I have given so much of this conversation to illustrate the views entertained by the average, moderate, common-sense Union men of Tennessee. Far behind them, on the question of human rights, were some of the negro-haters and Rebel-persecutors of East Tennessee; while there was a handful of leading men as far in advance of them. A good sample of these was the honorable John Trimble, of Nashville, also a member of the legislature, whom I had the satisfaction of meeting on two or three occasions: a man of liberal and cultivated mind, singularly emancipated from cant and prejudice. He had just introduced into the General Assembly a bill extending the elective franchise to the freedmen, with certain restrictions; for the passage of which there was of course little chance.

I was just in time to catch Governor Brownlow as he was about going home for the holidays. I should have been sorry to miss seeing this remarkable type of native Southern-Western wit. As an outspoken convert from the pro-slavery doctrines he used to advocate, to the radical ideas which the agitations of the times had shaken to the surface of society, he was also interesting to me. I found him a tall, quiet individual, of a nervous temperament, intellectual forehead, and a gift of language,—with nothing of the blackguard in his manners, as readers of his writings might sometimes be led to expect. His conversation was characteristic. He believed a Rebel had no rights except to be hung in this world, and damned after death. But this and other similar expressions did not proceed so much from a vindictive nature, as from that tendency to a strong, extravagant style of statement, for which Western and Southern people, and especially the people of Tennessee, are noted.

Of his compatriots, the Union-loving East Tennesseeans, he said, “It is hard to tell which they hate most, the Rebels, or the negroes.” He did not sympathize with them in the ill-feeling they bestowed upon the latter. He was in favor of the Negro Testimony Bill, which had just been defeated in the legislature by East Tennessee members; and as for negro suffrage, he thought it was sure to come in a few years.

“The Rebels,” said he, “are as rebellious now as ever. If Thomas and his bayonets were withdrawn, in ten days a Rebel mob would drive this legislature out. Congress,” he added, “will have to legislate for all the Rebel States, Tennessee with the rest.”

From the Governor’s I went over to the division head-quarters to call on Major-General Thomas,—a very different type of native Southern men. Born and bred a Virginian, his patriotism was national, knowing no State boundaries. In appearance, he is the most lion-like of all the Union generals I have seen. An imperturbable, strong soul, never betrayed into weakness or excess by any excitement, his opinions possessed for me great value.

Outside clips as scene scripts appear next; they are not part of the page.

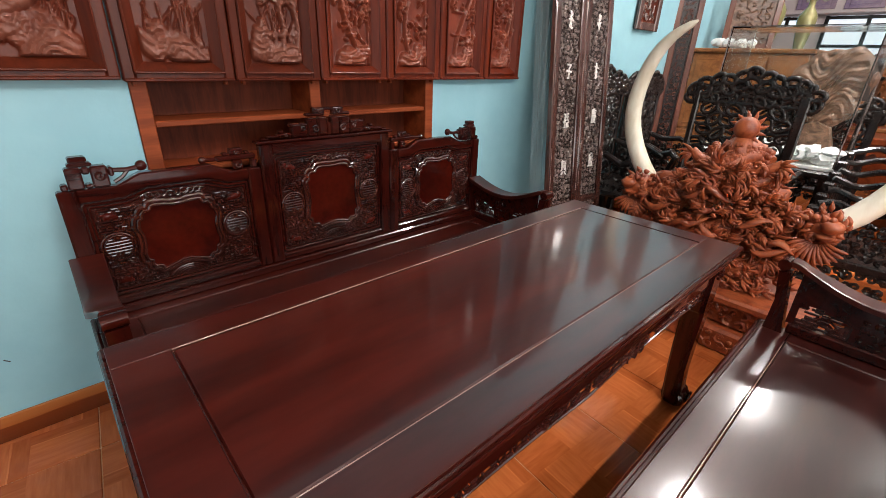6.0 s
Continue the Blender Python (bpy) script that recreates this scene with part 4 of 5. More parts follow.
        part("scroll_line", Build().tube(spiral(s * 0.403, 0.974, -0.050, 0.010, 1.2, 0, s, 10), 0.0032, 6), M_CARVE, cr)
        part("scroll_line", Build().tube(spiral(s * 0.402, 0.924, -0.050, 0.013, 1.2, 0.4, s, 12), 0.0036, 6), M_CARVE, cr)
        # outer finial: a slotted tower with a cap, and a rod that ends in a knob
        for xa, xb, za, zb in ((0.880, 0.922, 0.906, 0.976), (0.812, 0.858, 0.906, 0.976), (0.8585, 0.8795, 0.952, 0.976), (0.8585, 0.8795, 0.906, 0.920), (0.848, 0.912, 0.9765, 0.990), (0.858, 0.906, 0.9905, 1.009), (0.923, 0.942, 0.906, 0.926), (0.796, 0.8115, 0.938, 0.968)):
            p0, p1 = sorted((s * xa, s * xb))
            part("finial", Build().box(p0, p1, -0.054, -0.016, za, zb, 0.005), M_ROSE, cr)
        e = Build().tube([(s * 0.798, -0.034, 0.954), (s * 0.76, -0.034, 0.951), (s * 0.728, -0.034, 0.955)], 0.008, 8)
        e.blob((s * 0.716, -0.034, 0.959), (0.018, 0.015, 0.018), 12, 8)
        e.tube([(s * 0.800, -0.034, 0.914), (s * 0.775, -0.034, 0.928), (s * 0.757, -0.034, 0.948)], 0.006, 6)
        e.tube(spiral(s * 0.836, 0.945, -0.056, 0.017, 1.4, 0.3, s, 12), 0.0036, 6)
        part("finial_rod", e, M_ROSE, cr)
    return th


bench(pose(0.700, -0.085, 0), "dark rosewood long bench with carved three-part back against the wall", M_SEATRED)
bench(pose(0.715, -2.285, 0, 0, 0, 180), "dark rosewood long bench with broad polished seat facing the table", M_SEAT)


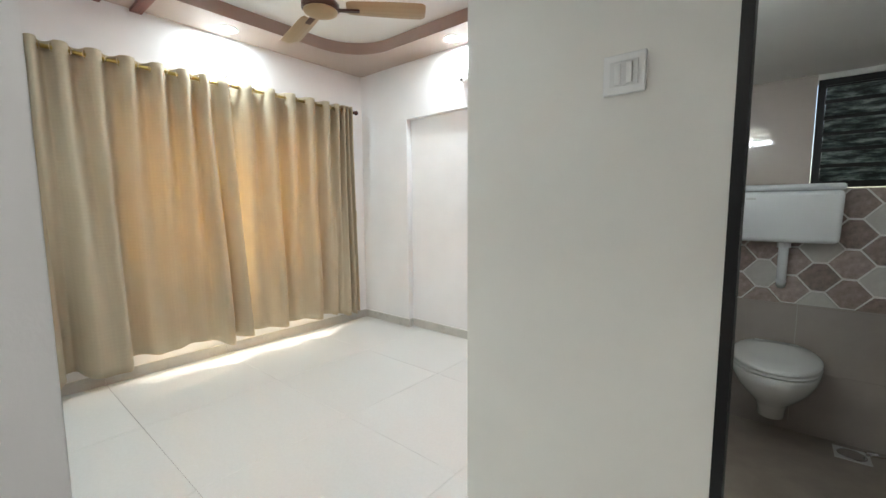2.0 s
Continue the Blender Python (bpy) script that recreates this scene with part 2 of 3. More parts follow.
def finish(name, bm, mat, parent=None, label="", smooth=False):
    me = bpy.data.meshes.new(name)
    bmesh.ops.recalc_face_normals(bm, faces=bm.faces)
    bm.to_mesh(me)
    bm.free()
    me.materials.append(mat)
    if smooth:
        for poly in me.polygons:
            poly.use_smooth = True
    ob = new(name, me)
    if parent is not None:
        ob.parent = parent
    if label:
        ob["label"] = label
    return ob


def part(name, bm, mat, parent, label="", smooth=False):
    return finish(name, bm, mat, parent, label, smooth)


def add_box(bm, a, b, bevel=0.0, seg=2):
    made = bmesh.ops.create_cube(bm, size=1)["verts"]
    for v in made:
        v.co = Vector([a[i] + (v.co[i] + 0.5) * (b[i] - a[i]) for i in range(3)])
    if bevel:
        edges = list({e for v in made for e in v.link_edges})
        bmesh.ops.bevel(bm, geom=edges, offset=bevel, segments=seg, profile=0.5, affect="EDGES")
    return bm


def box(a, b, bevel=0.0, seg=2):
    return add_box(bmesh.new(), a, b, bevel, seg)


def boxes(*pairs, bevel=0.0):
    bm = bmesh.new()
    for a, b in pairs:
        add_box(bm, a, b, bevel)
    return bm


def add_tube(bm, p, q, r0, r1=None, seg=20, caps=True):
    """A straight round bar from p to q."""
    p, q = Vector(p), Vector(q)
    r1 = r0 if r1 is None else r1
    m = Matrix.Translation((p + q) / 2) @ (q - p).to_track_quat("Z", "Y").to_matrix().to_4x4()
    bmesh.ops.create_cone(bm, cap_ends=caps, segments=seg, radius1=r0, radius2=r1, depth=(q - p).length, matrix=m)
    return bm


def tube(p, q, r0, r1=None, seg=20):
    return add_tube(bmesh.new(), p, q, r0, r1, seg)


def lathe(profile, at=(0, 0, 0), seg=28, m=None):
    """A turned body from (radius, height) pairs, about z."""
    bm = bmesh.new()
    rings = []
    for r, z in profile:
        rings.append([bm.verts.new((max(r, 1e-4) * math.cos(2 * math.pi * i / seg), max(r, 1e-4) * math.sin(2 * math.pi * i / seg), z)) for i in range(seg)])
    for lo, hi in zip(rings, rings[1:]):
        for i in range(seg):
            bm.faces.new((lo[i], lo[(i + 1) % seg], hi[(i + 1) % seg], hi[i]))
    bm.faces.new(rings[0][::-1])
    bm.faces.new(rings[-1])
    bm.transform(Matrix.Translation(at) @ (m if m is not None else Matrix()))
    return bm


def rounded_rect(x0, y0, x1, y1, r, seg=14):
    pts = []
    for cx, cy, a0 in ((x1 - r, y1 - r, 0), (x0 + r, y1 - r, 90), (x0 + r, y0 + r, 180), (x1 - r, y0 + r, 270)):
        for k in range(seg + 1):
            a = radians(a0 + 90 * k / seg)
            pts.append((cx + r * math.cos(a), cy + r * math.sin(a)))
    return pts


def empty(name, at, label, category, group="", kind=""):
    ob = new(name)
    ob.empty_display_size = 0.1
    ob.location = at
    return tagged(ob, label, category, group, kind)


def structure(name, bm, mat, label, category, smooth=False):
    return tagged(finish(name, bm, mat, smooth=smooth), label, category, kind="structure")


# ---- the plan (metres) ----
XW, XE, YS, YN = -3.637, -0.825, 0.668, 3.65  # bedroom: window wall, orange wall, plain wall, recessed wall
YPI, XPI, ZBM = 3.588, -2.96, 2.067           # pillar face and side, underside of the beam
H = 2.59                                      # underside of the ceiling border
XB = -0.605                                   # back of the orange wall
YD0, YD1, ZD = 0.752, 1.695, 2.086            # bedroom doorway
YP, YE = 0.742, 0.437                         # passage and hall faces of the entry wall
XD0, XD1 = -0.47, 0.38                        # clear width of the entry door
XJ0, XJ1 = -0.508, 0.418                      # outside of its jambs
YF0, YF1 = 0.488, 0.621                       # hall and passage faces of its frame
X_END = 0.62                                  # end wall of the passage
YH = -0.38                                    # far wall of the hall
YT, ZT0, ZT1 = 3.50, 0.01, 1.858              # back wall, floor and ceiling of the toilet
WY0, WY1, WZ0, WZ1 = 1.40, 3.10, 0.21, 2.03  # window opening
TOP = 2.95

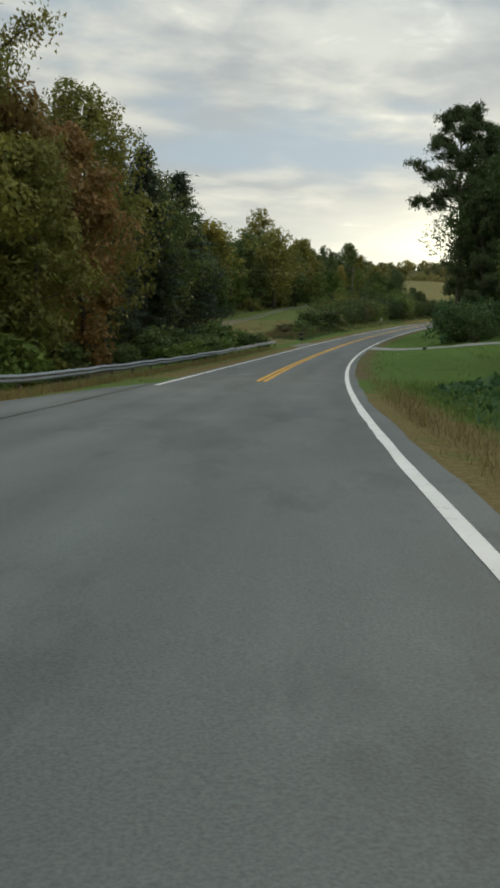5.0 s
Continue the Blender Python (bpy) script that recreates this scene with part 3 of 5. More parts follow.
# the side road's mouth, driveways and the gravel lane
def apron(name, mat, rows, lift, label, cat):
    """A sheet between pairs of (s, u) places, laid on the ground."""
    v, f, uv = [], [], []
    for (sa, ua), (sb, ub) in rows:
        for k in range(9):
            q = k / 8
            s, u = sa + (sb - sa) * q, ua + (ub - ua) * q
            v.append(at(s, u, 0.007 + lift * min(1, max(0, (abs(u) - 3.9) / 0.8)))), uv.append((u, s))
    for i in range(len(rows) - 1):
        for k in range(8):
            a = i * 9 + k
            f.append((a, a + 1, a + 10, a + 9))
    me = mesh_of(name, v, f, mat, uv)
    if me.polygons[0].normal.z < 0:
        me.flip_normals()
    tagged(new(name, me), label, cat, kind="structure")


apron("side_road", ROAD_MAT, [((135 + 0.2 * k, -3.6 - 0.1 * k) if k < 4 else (136 + 1.2 * (k - 4), -4.0 - 1.25 * (k - 4)), (186 - 2.2 * k, -3.6 - 0.05 * k - 0.42 * k)) for k in range(14)],
      0.05, "side road of grey asphalt joining the road", "road")
apron("driveway_right", GRAVEL_PALE, [((248.8 - max(0, 6 - k) * 0.35 + 0.22 * math.sin(1.9 * k) + 0.12 * math.sin(4.3 * k), 3.6 + k * 1.1), (252.4 + max(0, 6 - k) * 0.4 + 0.25 * math.sin(2.3 * k + 1), 3.6 + k * 1.1)) for k in range(44)], 0.025, "pale gravel driveway across the lawn", "driveway")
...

We spoke of the national soldiers’ cemeteries in his division; and he informed me that besides those I had visited at Chattanooga and Murfreesboro’, others proposed by him had been sanctioned by the War Department. “We shall have one here at Nashville; and I have already selected the site for it,”—a fortified hill in the suburbs. “There will be one at Franklin; also one at Memphis; another at Shiloh; and another large one at Atlanta;” for he did not favor the plan of burying the dead of the Atlanta campaign at Chattanooga.

The military division, called the “Division of the Tennessee,” which General Thomas commands, comprises the States of Kentucky, Tennessee, Georgia, Alabama, and Mississippi.

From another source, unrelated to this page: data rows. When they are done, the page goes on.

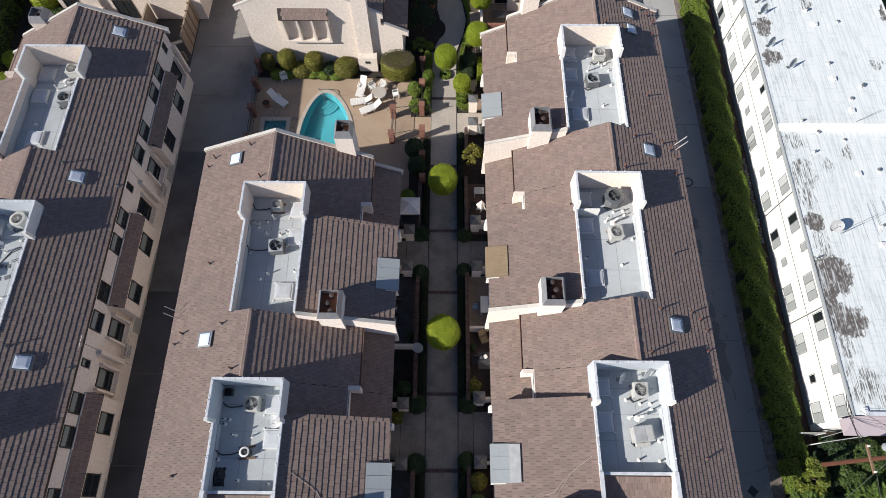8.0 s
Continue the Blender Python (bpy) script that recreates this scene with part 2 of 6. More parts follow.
def roof_coating():
    """White roof coating with lapped strokes, faint streaks along the building, and worn bald patches near its edges."""
    m = material("white_roof_coating", (0.74, 0.78, 0.765), 0.6, 0.03, 5)
    k = Nodes(m)
    along = k.noise(k.mapped((6.0, 0.20, 1)), 1.6, 5)
    stroke = k.noise(k.mapped((9.0, 0.55, 1), 0.28), 1.0, 4)
    thin = k.noise(k.mapped((16.0, 0.9, 1), -0.12), 1.0, 3)
    cross = k.noise(k.mapped((0.9, 6.0, 1), 0.2), 1.0, 4)
    mottle = k.noise(k.pos, 0.7, 8)
    fine = k.noise(k.mapped((1, 0.5, 1)), 6.0, 5)
    push = k.bent(1.3, 1.5)

    # bald patches, with the strokes of later coats over them
    bald = k.patches(push, 0.65, fine, ((25.3, 13.7, 1.5, 1.45), (25.5, 10.6, 1.45, 1.05), (24.75, 12.0, 0.55, 2.4), (25.1, 17.5, 0.6, 0.75), (25.3, 34.7, 0.7, 1.0), (25.4, 31.5, 0.8, 0.7), (25.6, 40.5, 0.75, 1.1),
                    (34.75, 23.4, 0.35, 1.4), (34.75, 16.2, 0.35, 1.0), (34.85, 12.6, 0.3, 1.2), (35.2, 41.0, 0.3, 0.8), (35.25, 36.2, 0.25, 0.9)), 0.02)
    bald = k.op("MULTIPLY", bald, k.op("MULTIPLY", k.span(stroke, 0.36, 0.46, 0.2, 0.97), k.span(fine, 0.33, 0.47, 0.45, 1)))
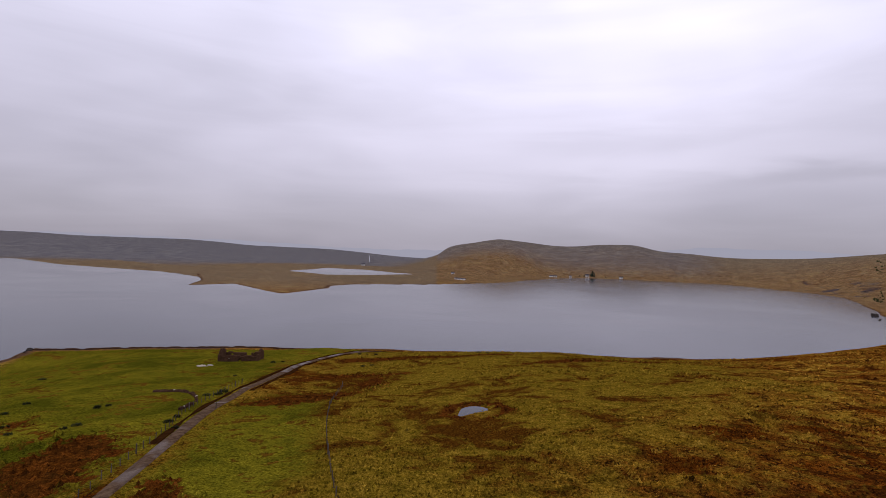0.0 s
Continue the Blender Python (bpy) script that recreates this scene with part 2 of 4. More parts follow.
    c = n.mix(1.0, c, n.add("ShaderNodeCombineColor", Red=grain, Green=grain, Blue=grain).outputs[0], "MULTIPLY")
    each = n.math("MULTIPLY", zone("tuft"), n.math("SUBTRACT", n.span(n.add("ShaderNodeNewGeometry").outputs["Random Per Island"], 0, 1, 0.50, 1.55), 1.0))
    each = n.math("ADD", each, 1.0)
    c = n.mix(1.0, c, n.add("ShaderNodeCombineColor", Red=each, Green=each, Blue=each).outputs[0], "MULTIPLY")
    high = n.math("ADD", n.math("MULTIPLY", small, 0.7), n.math("MULTIPLY", fine, 0.3))
    finish(n, c, 1.0, high, 0.8, 0.6, spec=0.0)
    return m


def water_material():
    """Dull loch water with a light breeze on it."""
    m, n = material("loch_water")
    at = n.add("ShaderNodeNewGeometry").outputs["Position"]
    ripples = n.math("ADD", n.noise(at, 0.35, 4, 0.6), n.math("MULTIPLY", n.noise(at, 1.7, 3, 0.6), 0.4))
    finish(n, (0.034, 0.035, 0.042, 1), n.span(n.noise(at, 0.006, 4, 0.6, 1.0), 0.35, 0.65, 0.13, 0.17), ripples, 0.022, 0.2, spec=0.4, IOR=1.33)
    return m


MOORLAND = moor_material()
WATER = water_material()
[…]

He did not think that in either of those States there was any love for the Union, except in the hearts of a small minority. Tennessee was perhaps an exception. It was the only one of the Southern States that had reorganized on a strictly Union basis. It had disfranchised the Rebels. The governor, the legislature, and the recently elected members of Congress, were unquestionably loyal men. The Rebel State debt had been repudiated, and the Constitutional Amendment abolishing slavery adopted. East Tennessee could take care of itself; but in Middle and West Tennessee, where the Rebel sentiment predominated, personal and partisan animosities were so strong that Union men must for some time to come have the protection of the government. There were then in Tennessee about six thousand troops, stationed chiefly at Chattanooga, Memphis, and Nashville, with smaller garrisons scattered throughout the State, sufficient to remind the people that the government still lived.

As for the freedman, General Thomas thought the respectable classes, and especially the intelligent large planters, were inclined to treat him with justice; but habit and prejudice were so strong even with them, that the kind of justice he might expect would be largely mixed with wrong and outrage, if the Bureau was withdrawn.

The General was in the receipt of information, from entirely distinct and reliable sources, concerning secret organizations in the Southern States, the design of which was to embarrass the Federal Government and destroy its credit, to keep alive the fires of Rebel animosity, and to revive the cause of the Confederacy whenever there should occur a favorable opportunity, such as a political division of the North, or a war with some foreign power. As his testimony on this subject has been made public, I shall say nothing further of it here, except to express my sense of the weight to be attached to the conclusions of so calm and unprejudiced a man.